■ WHAT TO WORK ON
In the listing below, locate the lines bearing the word "category". Copy every one of them.

------------------------

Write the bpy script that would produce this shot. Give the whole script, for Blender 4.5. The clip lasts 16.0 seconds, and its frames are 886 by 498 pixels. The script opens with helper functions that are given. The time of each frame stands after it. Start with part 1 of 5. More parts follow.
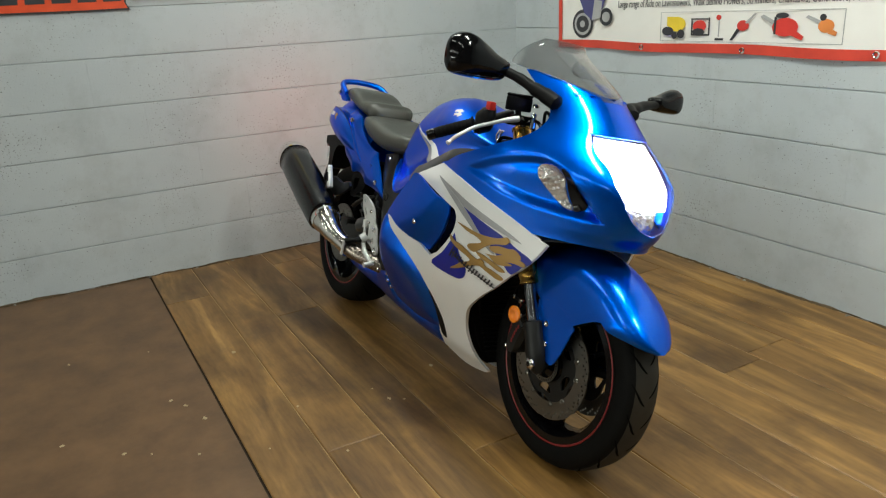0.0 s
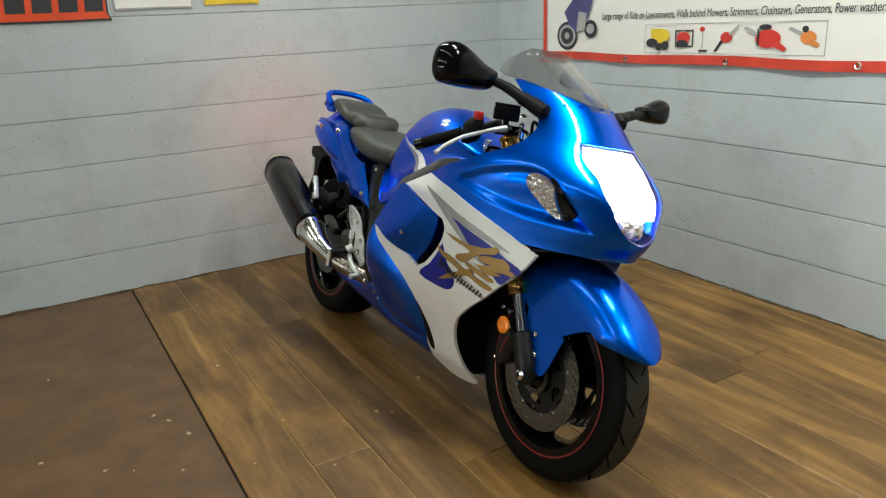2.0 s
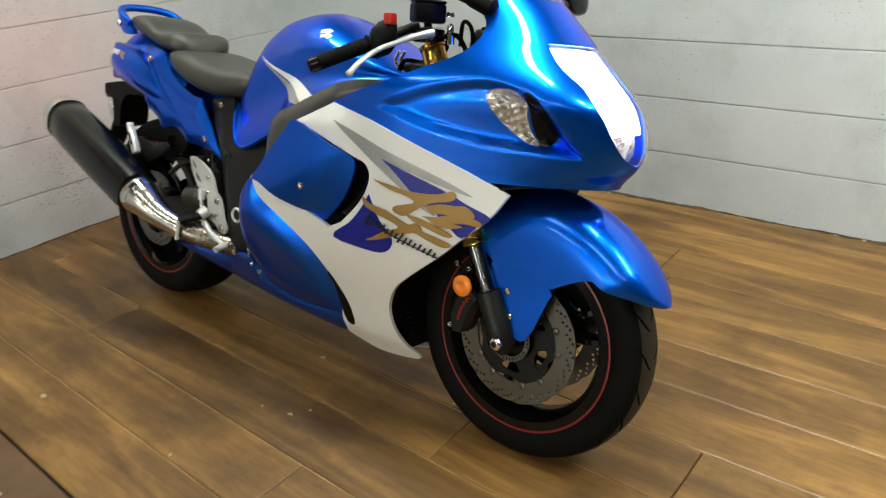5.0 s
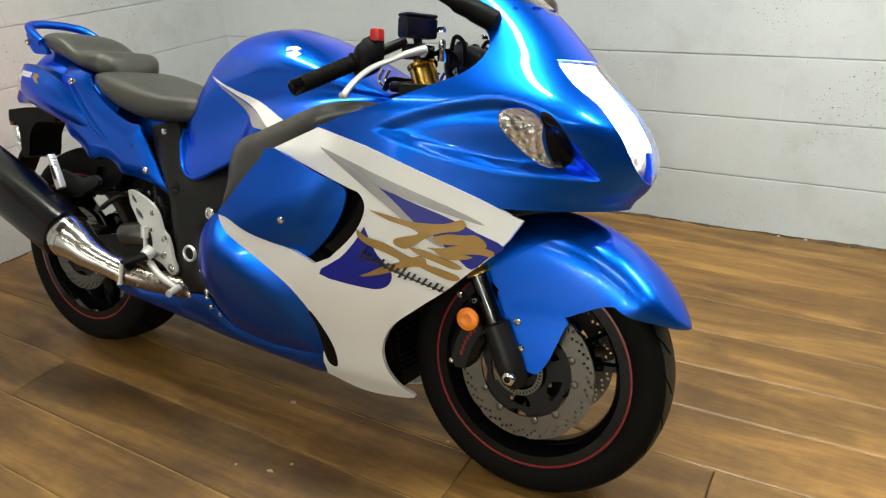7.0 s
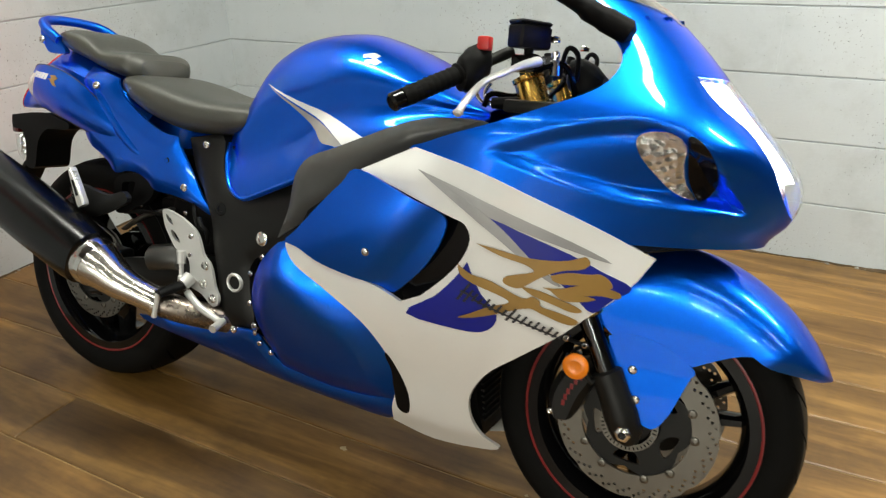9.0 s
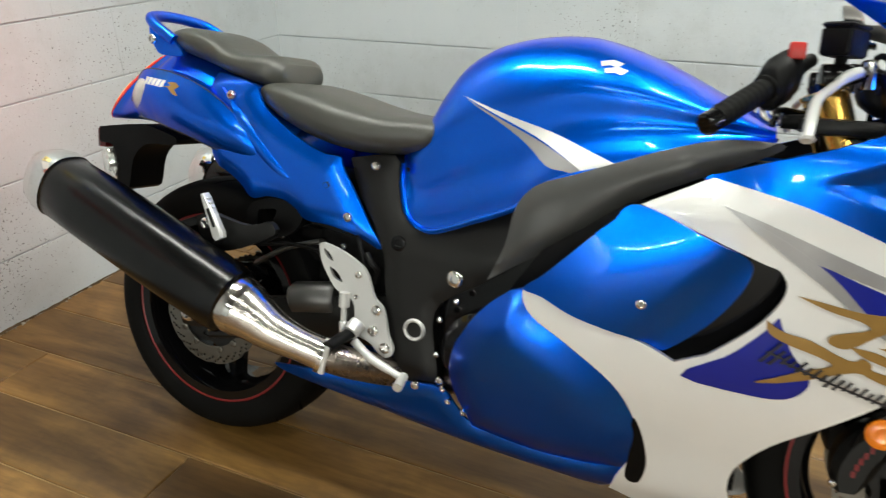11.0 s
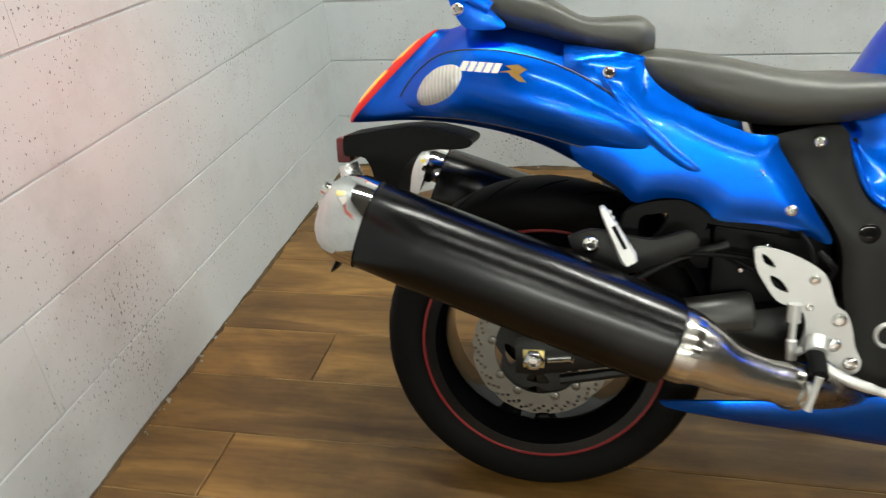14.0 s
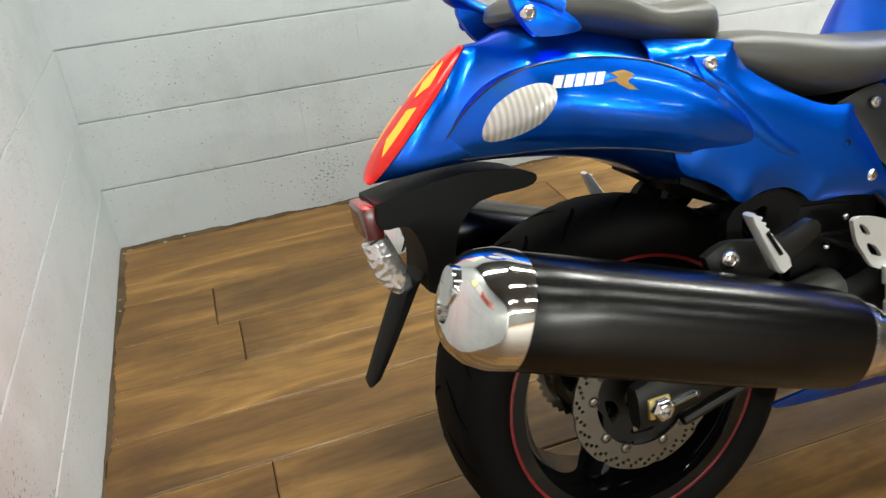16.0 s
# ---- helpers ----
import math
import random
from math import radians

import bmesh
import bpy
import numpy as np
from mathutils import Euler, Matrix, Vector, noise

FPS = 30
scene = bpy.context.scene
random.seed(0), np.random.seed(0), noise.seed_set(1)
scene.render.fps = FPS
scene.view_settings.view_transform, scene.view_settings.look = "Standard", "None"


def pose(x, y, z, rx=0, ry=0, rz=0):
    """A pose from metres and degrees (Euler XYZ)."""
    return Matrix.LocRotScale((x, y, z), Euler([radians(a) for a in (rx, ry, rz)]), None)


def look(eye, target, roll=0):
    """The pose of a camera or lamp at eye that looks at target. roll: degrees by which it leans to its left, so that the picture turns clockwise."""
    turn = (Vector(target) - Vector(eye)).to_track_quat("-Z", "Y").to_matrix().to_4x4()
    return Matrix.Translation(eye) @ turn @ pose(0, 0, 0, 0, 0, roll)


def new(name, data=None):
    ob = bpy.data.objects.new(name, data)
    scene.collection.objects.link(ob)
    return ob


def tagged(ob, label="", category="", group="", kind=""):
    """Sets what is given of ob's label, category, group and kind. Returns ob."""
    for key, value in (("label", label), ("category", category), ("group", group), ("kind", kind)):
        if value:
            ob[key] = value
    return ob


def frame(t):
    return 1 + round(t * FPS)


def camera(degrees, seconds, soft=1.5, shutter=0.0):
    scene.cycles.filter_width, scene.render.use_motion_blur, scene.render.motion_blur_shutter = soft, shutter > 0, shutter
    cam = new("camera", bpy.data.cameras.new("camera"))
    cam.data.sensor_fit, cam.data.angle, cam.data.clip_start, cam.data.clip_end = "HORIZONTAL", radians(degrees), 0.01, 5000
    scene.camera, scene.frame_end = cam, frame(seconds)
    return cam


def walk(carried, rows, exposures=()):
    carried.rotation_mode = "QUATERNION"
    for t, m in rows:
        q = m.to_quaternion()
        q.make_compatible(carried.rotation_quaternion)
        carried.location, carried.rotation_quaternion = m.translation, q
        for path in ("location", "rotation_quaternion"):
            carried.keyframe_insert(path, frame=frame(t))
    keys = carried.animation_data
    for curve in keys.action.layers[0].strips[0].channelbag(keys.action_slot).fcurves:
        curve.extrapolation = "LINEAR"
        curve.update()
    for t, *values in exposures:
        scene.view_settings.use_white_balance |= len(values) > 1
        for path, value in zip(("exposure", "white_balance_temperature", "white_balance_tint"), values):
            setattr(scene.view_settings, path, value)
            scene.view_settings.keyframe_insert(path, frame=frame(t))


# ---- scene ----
cam = camera(62.6, 16, soft=1.2, shutter=0.4)
PATH = [
    (0, (3.927, -2.744, 1.286), (2.263, -1.837, 0.649), -3.0),
    (0.5, (3.927, -2.745, 1.286), (2.266, -1.826, 0.657), -3.0),
    (1, (3.902, -2.734, 1.271), (2.243, -1.817, 0.635), -3.0),
    (1.5, (3.906, -2.742, 1.276), (2.239, -1.823, 0.661), -3.0),
    (2, (3.907, -2.748, 1.275), (2.256, -1.795, 0.668), -2.8),
    (2.5, (3.904, -2.754, 1.266), (2.271, -1.787, 0.637), -2.8),
    (3, (3.906, -2.754, 1.266), (2.273, -1.781, 0.644), -2.7),
    (3.5, (3.885, -2.756, 1.253), (2.291, -1.776, 0.547), -2.7),
    (3.7, (3.835, -2.744, 1.239), (2.266, -1.756, 0.49), -2.4),
    (5.8, (3.015, -2.773, 1.211), (2.044, -1.258, 0.338), -4.3),
    (6, (2.994, -2.771, 1.209), (2.041, -1.242, 0.341), -3.6),
    (6.5, (2.98, -2.768, 1.21), (2.025, -1.242, 0.339), -4.2),
    (7, (2.99, -2.799, 1.226), (2.032, -1.266, 0.369), -4.0),
    (7.5, (2.981, -2.82, 1.222), (2.021, -1.286, 0.37), -3.6),
    (8, (2.933, -2.831, 1.215), (1.981, -1.295, 0.359), -2.5),
    (8.2, (2.887, -2.813, 1.206), (1.939, -1.275, 0.35), -2.4),
    (10.3, (2.252, -2.757, 1.212), (1.545, -1.071, 0.402), -0.9),
    (10.5, (2.203, -2.775, 1.211), (1.479, -1.098, 0.397), -1.5),
    (11, (2.07, -2.761, 1.196), (1.314, -1.121, 0.337), -0.9),
    (11.5, (1.897, -2.694, 1.199), (1.095, -1.075, 0.34), -1.9),
    (12, (1.775, -2.683, 1.175), (0.952, -1.063, 0.34), -0.5),
    (12.5, (1.572, -2.718, 1.196), (0.915, -1.037, 0.333), 0.1),
    (13, (1.367, -2.794, 1.206), (0.914, -1.036, 0.367), -0.2),
    (13.5, (1.245, -2.796, 1.191), (0.785, -1.08, 0.271), 0.4),
    (14, (1.028, -2.733, 1.177), (0.634, -1.034, 0.199), -4.3),
    (14.5, (0.862, -2.668, 1.159), (0.643, -0.919, 0.212), -0.9),
    (15, (0.652, -2.622, 1.171), (0.679, -0.865, 0.216), -2.7),
    (15.5, (0.48, -2.556, 1.157), (0.816, -0.83, 0.205), -1.8),
    (16, (0.394, -2.394, 1.143), (0.905, -0.735, 0.149), -4.7),
]
EXPOSURES = [(0.0, -0.71, 6500, 4), (3.7, -0.69, 6500, 4), (5.8, -0.30, 6900, 8), (8.2, -0.30, 6900, 8), (11.0, -0.12, 6600, 8), (13.0, -0.07, 6600, 7), (15.0, -0.02, 6700, 8), (16.0, 0.12, 6600, 9)]
walk(cam, [(t, look(eye, target, roll)) for t, eye, target, roll in PATH], EXPOSURES)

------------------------

■ PROBLEM SOLUTION
def tagged(ob, label="", category="", group="", kind=""):
    """Sets what is given of ob's label, category, group and kind. Returns ob."""
    for key, value in (("label", label), ("category", category), ("group", group), ("kind", kind)):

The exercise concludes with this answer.